- The Washington Times - Wednesday, September 19, 2001

NEW YORK For most, it is as though no time has passed in one week, that the sickening moment of the impact still holds an entire city in its bloody grasp.
People get up, go to work, eat lunch and tend their children, perhaps a little more anxiously, but the memories of the burning, falling towers, just blocks away, is seared in the city's collective consciousness.
"It seems like we're still in the moment," said Michelle Chandler, 30, who still sees the buildings falling in her mind, a sight she witnessed through the windows of her Brooklyn apartment. "Not much has changed."

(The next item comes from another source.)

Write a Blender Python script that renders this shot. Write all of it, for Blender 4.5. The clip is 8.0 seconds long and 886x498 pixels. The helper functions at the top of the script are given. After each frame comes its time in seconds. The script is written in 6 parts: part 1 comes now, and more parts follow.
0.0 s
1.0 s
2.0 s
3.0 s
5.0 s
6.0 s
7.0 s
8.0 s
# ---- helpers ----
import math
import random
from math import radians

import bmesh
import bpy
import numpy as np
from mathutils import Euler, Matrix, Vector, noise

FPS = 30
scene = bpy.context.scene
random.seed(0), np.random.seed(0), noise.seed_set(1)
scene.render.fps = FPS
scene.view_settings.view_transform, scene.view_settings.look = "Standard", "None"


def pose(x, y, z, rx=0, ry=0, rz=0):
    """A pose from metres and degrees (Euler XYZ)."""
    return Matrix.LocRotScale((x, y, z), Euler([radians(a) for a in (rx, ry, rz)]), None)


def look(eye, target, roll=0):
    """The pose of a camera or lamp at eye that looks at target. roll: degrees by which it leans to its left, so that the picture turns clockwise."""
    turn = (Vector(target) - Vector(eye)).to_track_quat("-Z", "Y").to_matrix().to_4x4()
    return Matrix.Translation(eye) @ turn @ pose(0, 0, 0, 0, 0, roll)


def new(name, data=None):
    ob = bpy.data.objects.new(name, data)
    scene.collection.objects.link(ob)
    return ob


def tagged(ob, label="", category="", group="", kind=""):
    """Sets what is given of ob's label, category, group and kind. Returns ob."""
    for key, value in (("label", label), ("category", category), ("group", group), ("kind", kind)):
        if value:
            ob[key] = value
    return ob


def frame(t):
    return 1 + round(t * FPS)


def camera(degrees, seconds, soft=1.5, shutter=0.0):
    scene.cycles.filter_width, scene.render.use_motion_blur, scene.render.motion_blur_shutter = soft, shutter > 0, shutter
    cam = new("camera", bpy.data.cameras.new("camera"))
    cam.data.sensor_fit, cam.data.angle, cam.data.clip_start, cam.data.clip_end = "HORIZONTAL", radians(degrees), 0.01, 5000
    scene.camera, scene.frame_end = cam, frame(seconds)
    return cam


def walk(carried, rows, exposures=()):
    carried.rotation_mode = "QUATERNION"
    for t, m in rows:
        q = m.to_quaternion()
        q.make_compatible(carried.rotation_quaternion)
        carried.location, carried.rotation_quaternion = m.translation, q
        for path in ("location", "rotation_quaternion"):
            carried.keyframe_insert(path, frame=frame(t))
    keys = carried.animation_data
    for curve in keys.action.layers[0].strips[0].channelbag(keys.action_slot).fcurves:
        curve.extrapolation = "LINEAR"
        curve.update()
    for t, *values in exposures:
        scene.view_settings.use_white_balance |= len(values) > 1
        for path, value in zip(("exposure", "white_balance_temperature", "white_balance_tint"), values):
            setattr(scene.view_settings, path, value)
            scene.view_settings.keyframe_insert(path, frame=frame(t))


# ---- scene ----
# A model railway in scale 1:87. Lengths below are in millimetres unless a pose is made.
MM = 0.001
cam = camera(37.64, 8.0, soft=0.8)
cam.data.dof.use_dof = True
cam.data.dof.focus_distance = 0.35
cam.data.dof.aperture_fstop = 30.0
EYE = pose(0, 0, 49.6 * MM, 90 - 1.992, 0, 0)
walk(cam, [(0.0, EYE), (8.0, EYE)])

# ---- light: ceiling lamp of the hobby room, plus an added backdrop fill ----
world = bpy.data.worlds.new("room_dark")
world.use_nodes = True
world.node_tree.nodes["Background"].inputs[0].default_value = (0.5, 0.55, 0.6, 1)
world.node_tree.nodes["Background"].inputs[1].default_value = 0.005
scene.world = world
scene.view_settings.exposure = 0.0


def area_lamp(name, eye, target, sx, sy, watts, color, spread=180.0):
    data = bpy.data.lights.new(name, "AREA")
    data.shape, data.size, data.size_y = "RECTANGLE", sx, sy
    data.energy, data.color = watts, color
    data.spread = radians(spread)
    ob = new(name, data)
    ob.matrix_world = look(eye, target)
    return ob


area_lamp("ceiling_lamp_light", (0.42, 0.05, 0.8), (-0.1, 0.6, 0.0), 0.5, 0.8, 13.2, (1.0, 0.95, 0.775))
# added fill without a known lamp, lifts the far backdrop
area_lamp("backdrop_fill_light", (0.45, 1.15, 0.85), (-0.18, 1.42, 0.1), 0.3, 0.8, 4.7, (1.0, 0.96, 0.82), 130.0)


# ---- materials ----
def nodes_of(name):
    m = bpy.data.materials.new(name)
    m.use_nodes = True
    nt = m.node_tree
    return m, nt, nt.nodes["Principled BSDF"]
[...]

In Times Square, zero hour 8:48 a.m. is frozen on a large clock to mark the one week since the event. Passers-by, their faces fixed in some distant concentration, have decorated a corner of this storied intersection at the nation's crossroads with the inevitable paraphernalia of tragedy flowers, candles, personal diaries and the pictures of those who will probably remain missing for a long time, if not forever.
Despite fading hopes for life among the ruins, relatives and friends still tenderly place those pictures and their phone numbers on the memorial tableaux. It is a shrine of sorrow. "Juan Lafuente, 61, 5'8" … wearing a dark shirt and dark shorts … on the 4 subway … walking on Wall Street after 9 a.m."

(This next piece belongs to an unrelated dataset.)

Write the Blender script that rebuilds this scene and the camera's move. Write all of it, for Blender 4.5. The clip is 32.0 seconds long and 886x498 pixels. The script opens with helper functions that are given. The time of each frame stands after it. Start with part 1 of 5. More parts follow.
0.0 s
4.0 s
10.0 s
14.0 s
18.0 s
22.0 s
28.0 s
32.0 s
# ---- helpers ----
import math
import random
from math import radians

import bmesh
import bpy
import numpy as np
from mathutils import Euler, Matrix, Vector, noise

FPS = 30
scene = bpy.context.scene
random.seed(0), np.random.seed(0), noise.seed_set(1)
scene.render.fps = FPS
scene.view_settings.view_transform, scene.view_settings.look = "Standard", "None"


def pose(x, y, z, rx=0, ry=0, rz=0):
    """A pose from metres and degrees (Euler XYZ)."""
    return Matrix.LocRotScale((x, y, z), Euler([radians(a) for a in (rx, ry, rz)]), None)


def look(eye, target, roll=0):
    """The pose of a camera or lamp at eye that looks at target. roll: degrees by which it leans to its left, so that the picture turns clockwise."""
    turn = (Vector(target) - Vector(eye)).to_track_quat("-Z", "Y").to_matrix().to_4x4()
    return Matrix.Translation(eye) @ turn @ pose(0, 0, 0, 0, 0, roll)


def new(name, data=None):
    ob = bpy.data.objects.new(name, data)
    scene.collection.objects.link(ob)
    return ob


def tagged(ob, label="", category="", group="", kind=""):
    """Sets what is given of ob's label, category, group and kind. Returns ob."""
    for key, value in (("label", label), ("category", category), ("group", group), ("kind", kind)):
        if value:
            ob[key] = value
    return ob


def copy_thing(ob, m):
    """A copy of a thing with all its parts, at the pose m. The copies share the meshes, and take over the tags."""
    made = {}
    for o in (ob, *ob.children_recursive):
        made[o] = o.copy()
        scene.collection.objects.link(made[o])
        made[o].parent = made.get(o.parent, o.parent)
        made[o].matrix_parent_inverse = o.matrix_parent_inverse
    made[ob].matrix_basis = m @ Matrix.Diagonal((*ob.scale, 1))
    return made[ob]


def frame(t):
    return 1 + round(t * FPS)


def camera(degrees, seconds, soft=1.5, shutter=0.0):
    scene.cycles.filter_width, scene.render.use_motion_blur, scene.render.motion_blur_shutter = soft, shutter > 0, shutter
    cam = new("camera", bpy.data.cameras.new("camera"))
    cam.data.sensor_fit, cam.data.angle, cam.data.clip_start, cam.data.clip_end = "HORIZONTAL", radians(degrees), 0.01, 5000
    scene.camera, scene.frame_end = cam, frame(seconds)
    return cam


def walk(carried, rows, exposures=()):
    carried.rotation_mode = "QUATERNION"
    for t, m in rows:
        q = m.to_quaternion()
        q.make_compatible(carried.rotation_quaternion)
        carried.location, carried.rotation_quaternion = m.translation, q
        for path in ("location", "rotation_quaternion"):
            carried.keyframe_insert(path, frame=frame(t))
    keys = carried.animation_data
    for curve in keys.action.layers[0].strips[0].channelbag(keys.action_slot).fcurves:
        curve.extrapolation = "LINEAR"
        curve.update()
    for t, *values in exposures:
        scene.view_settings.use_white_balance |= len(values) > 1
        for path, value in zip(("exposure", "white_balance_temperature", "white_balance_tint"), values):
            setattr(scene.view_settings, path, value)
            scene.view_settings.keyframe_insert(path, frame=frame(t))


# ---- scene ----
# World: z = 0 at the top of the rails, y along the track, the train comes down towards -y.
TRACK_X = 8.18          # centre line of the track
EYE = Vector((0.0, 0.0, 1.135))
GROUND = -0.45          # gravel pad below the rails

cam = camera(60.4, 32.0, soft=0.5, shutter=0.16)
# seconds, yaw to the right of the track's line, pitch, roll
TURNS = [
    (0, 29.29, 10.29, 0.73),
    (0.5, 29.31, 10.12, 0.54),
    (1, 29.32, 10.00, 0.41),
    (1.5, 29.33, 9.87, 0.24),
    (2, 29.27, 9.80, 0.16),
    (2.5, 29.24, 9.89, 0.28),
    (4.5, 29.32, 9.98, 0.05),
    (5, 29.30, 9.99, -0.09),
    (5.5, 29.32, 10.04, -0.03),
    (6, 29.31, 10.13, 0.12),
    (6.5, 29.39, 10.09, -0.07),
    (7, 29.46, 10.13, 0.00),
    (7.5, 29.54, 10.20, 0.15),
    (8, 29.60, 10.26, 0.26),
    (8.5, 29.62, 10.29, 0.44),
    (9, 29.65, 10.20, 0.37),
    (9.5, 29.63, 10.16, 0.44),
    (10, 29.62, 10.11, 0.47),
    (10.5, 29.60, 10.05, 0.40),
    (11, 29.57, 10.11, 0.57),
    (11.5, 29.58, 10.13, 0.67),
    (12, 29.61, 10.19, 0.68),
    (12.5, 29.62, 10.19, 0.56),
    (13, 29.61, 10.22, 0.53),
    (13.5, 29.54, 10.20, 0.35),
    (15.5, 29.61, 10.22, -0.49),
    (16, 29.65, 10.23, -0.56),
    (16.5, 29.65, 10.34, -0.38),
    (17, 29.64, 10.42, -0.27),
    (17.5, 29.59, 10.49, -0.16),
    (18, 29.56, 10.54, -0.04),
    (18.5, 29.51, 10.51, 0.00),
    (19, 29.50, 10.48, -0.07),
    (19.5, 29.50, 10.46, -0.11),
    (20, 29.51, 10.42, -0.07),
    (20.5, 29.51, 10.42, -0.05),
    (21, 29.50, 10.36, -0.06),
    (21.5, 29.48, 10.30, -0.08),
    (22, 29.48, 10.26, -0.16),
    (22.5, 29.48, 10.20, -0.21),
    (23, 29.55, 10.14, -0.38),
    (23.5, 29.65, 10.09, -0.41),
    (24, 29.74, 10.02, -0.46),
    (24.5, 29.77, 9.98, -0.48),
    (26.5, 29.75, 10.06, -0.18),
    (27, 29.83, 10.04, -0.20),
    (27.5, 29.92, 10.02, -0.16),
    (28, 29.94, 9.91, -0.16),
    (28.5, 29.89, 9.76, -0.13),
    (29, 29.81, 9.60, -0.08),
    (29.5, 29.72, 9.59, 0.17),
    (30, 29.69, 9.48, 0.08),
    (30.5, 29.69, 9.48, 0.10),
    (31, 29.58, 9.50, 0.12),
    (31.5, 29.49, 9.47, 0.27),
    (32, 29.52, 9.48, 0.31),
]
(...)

The still-mourning came under clouding skies as swarms of pigeons swooped over the square, flying above the marquees of Broadway theaters, some of which may soon go dark because of little business. James Pates, who spent the past week volunteering at the disaster site, dropped by Times Square to read the notes. "I just want to do my part, he said.
Another passer-by, Christopher Miraldi, said: "This is where I was when it happened. So it only seemed right to be here today."
At countless points throughout the city including that corner of hell called Ground Zero and its still-smoking mountain of rubble New Yorkers stopped for a moment of silence to honor the dead and missing, even though they never seem far from anyone's mind.
In Central Park by the model-boat pond, strollers, many of whom had just attended Jewish holiday services at the local synagogues, sat in groups reading the local newspapers. "Do teeth burn?" a woman asked another. Her friend said nothing. "I guess teeth are all that survive, said her friend, who had the New York Times in her lap.
In the background, strains of "The Star-Spangled Banner" rose as an elderly man on a bicycle decorated with American flags rode by. The national anthem boomed from a tape recorder he had affixed to the handle bars.
On a bench by the lake, Mrs. Chandler sat with her brother, Omar, 31, a sales employee for Ralph Lauren. Both talked softly about the death toll and what it means. Although not an Arab, Mr. Chandler said he had already sensed anti-Arab feeling around town as people noticed his first name printed on a suit bag he carried. The Chandlers, who are black, said that they had patronized three Arab-owned shops in their native Brooklyn and noticed that in each case there were pictures pasted to the walls of Middle Eastern men in heroic poses brandishing guns.
"We didn't think anything of it until this happened," said Mr. Chandler.
"You know," said his sister, "many of us in the black community used to think that this was the white government's fight, that they had no beef with us. No more. Now, it's about being an American."
Said Omar, "I want to find 'em and kill 'em."